Using a student's name, the intelligence captain for Lackawanna County Prison created the "Brittany H. Posse" on Tuesday during Operation Gang Up, a gang awareness training program for criminal justice and education majors at Keystone.
Hammering out the initial details, such as gang colors, signs and graffiti logos, brought some laughs before Capt. Maguire's talk turned to recruiting and initiation rituals.
"Get an enemy's - or really anyone's - blood on your hands," he said, describing how new members are "blooded" into a gang.
Operation Gang Up took shape in early 2011, when U.S. Rep. Lou Barletta, R-11, Hazleton, and state Sen. John Yudichak, D-14, Nanticoke, came together to discuss rising gang activity in Northeast Pennsylvania. The region sits at a crossroads between New York City and Philadelphia. Both major cities are roughly two to three hours away, and customers here will pay big-city prices for illegal drugs, the lifeblood of gangs, Capt. Maguire said.
"There is a high markup on drugs here," he said.
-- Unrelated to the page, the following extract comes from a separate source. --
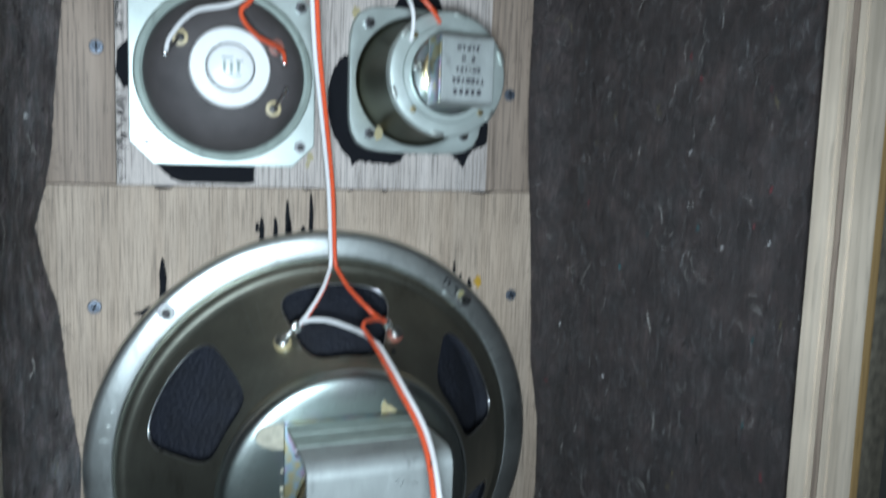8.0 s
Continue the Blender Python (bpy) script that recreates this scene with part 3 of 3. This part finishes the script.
# terminals: washer, domed rivet, solder tag with a lump of solder
def terminal(parent, x, z, tag, washer):
    r = math.hypot(x, z)
    at = Vector((x, -depth_at(r), z))
    out = Vector((0.73 * x / r, -0.68, 0.73 * z / r)).normalized()
    turn = Matrix.Translation(at) @ Vector((0, -1, 0)).rotation_difference(out).to_matrix().to_4x4()

    def standing(profile, seg=32):
        bm = lathe(bmesh.new(), profile, seg)
        bmesh.ops.transform(bm, matrix=turn, verts=bm.verts)
        return bm

    base = part("terminal", standing([(0.0, -0.001), (0.0046, -0.001), (0.0049, 0.0006), (0.0047, 0.0032), (0.0042, 0.0038), (0.0, 0.0038)]), washer, parent, "insulating fibre washer with a rivet")
    part("rivet_head", standing([(0.0040, 0.0036), (0.0041, 0.0043), (0.0034, 0.0051), (0.0020, 0.0055), (0.0, 0.0056)]), NUT, base, "shiny domed rivet head")
    top = at + out * 0.0042
    tag = Vector(tag)
    bm = tube(bmesh.new(), spline([top, (top + tag) / 2 + Vector((0, -0.001, 0)), tag], 5), 0.0015, 8)
    part("solder_tag", bm, STUD, base)
    bm = bmesh.new()
    bmesh.ops.create_icosphere(bm, subdivisions=3, radius=0.0026, matrix=Matrix.Translation(tag) @ Matrix.Diagonal((1.15, 0.8, 1.35, 1)))
    for v in bm.verts:
        v.co += 0.0011 * noise.noise_vector(v.co * 520)
    part("solder", bm, SOLDER, base, "lumpy shiny solder joint")


terminal(woofer, -0.0305, 0.0775, (-0.0240, -0.0490, 0.2545 - WC), AMBER)
terminal(woofer, 0.0315, 0.0785, (0.0262, -0.0490, 0.2545 - WC), REDWASH)
bm = lathe(bmesh.new(), [(0.0, 0.0536), (0.0015, 0.0540), (0.0015, 0.0548), (0.0, 0.0548)], 16, 0.0285, 0.0715)
part("vent_hole", bm, INK, woofer)
bm = tube(bmesh.new(), spline([(0.0265, -0.046, 0.079), (0.021, -0.042, 0.072), (0.0185, -0.040, 0.062)], 8), 0.00035, 6)
part("lead_wire", bm, SOLDER, woofer, "thin bare lead to the cone")


# ---- mid speaker with a closed back ----
def rounded_plate(half, cut, n=6):
    """Square outline with cut corners."""
    pts = []
    for k in range(4):
        a = math.pi / 2 * k
        for x, z in ((half, -half + cut), (half, half - cut)):
            pts.append((x * math.cos(a) - z * math.sin(a), x * math.sin(a) + z * math.cos(a)))
    return pts


MX, MZ = -0.0565, 0.3885
mid = thing("mid_speaker", (MX, 0, MZ), "square closed-back speaker with a white magnet cap", "loudspeaker")
bm = slab(bmesh.new(), rounded_plate(0.0500, 0.0125), 0.0, -0.0026)
plate = part("plate", bm, PLATE, mid, "bright zinc square mounting plate with cut corners", sharp=30)
bv = plate.modifiers.new("edge", "BEVEL")
bv.width, bv.segments = 0.0006, 2
bm = lathe(bmesh.new(), [(0.0475, 0.0026), (0.0478, 0.0045), (0.0468, 0.0062), (0.0445, 0.0068), (0.0430, 0.0060), (0.0425, 0.0050)], 96)
part("rim", bm, LIP, mid, "rolled pale zinc rim")
bm = lathe(bmesh.new(), [(0.0430, 0.0050), (0.0418, 0.0090), (0.0390, 0.0150), (0.0340, 0.0205), (0.0270, 0.0235), (0.0200, 0.0245), (0.0, 0.0248)], 96)
part("back_can", bm, GREYCONE, mid, "dark grey rounded metal back")
bm = lathe(bmesh.new(), [(0.0202, 0.0240), (0.0206, 0.0252), (0.0206, 0.0330), (0.0198, 0.0342), (0.0, 0.0344)], 64, -0.0002, 0.001)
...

Capt. Maguire schooled students on recognizing signs that might indicate gang activity. A key component in fighting gangs is teachers who know what to look for, he said. Warning signs include interest in particular colors of clothing or logos, unexplained physical injuries, unexplained wealth, withdrawing from family members and trouble with authority figures.
Gang activity can start early, Capt. Maguire said. In his career with numerous gang investigative organizations, he has encountered a gang member as young as 8 years old. Gang members typically start young and die young, he said. The average life expectancy for someone in a gang is 23.
Gangs also develop their own languages, Capt. Maguire said. Graffiti and messages are often written in alternative alphabets that change regularly.
Capt. Maguire recalled an occasion on which a note being passed to a gang member in jail was intercepted but indecipherable to all but a few in the FBI. Once it was decoded, agents learned it was instructions for making a mail bomb. Soon after, the inmate sent another message written in a completely different code.
"They are constantly changing their alphabets," Capt. Maguire said.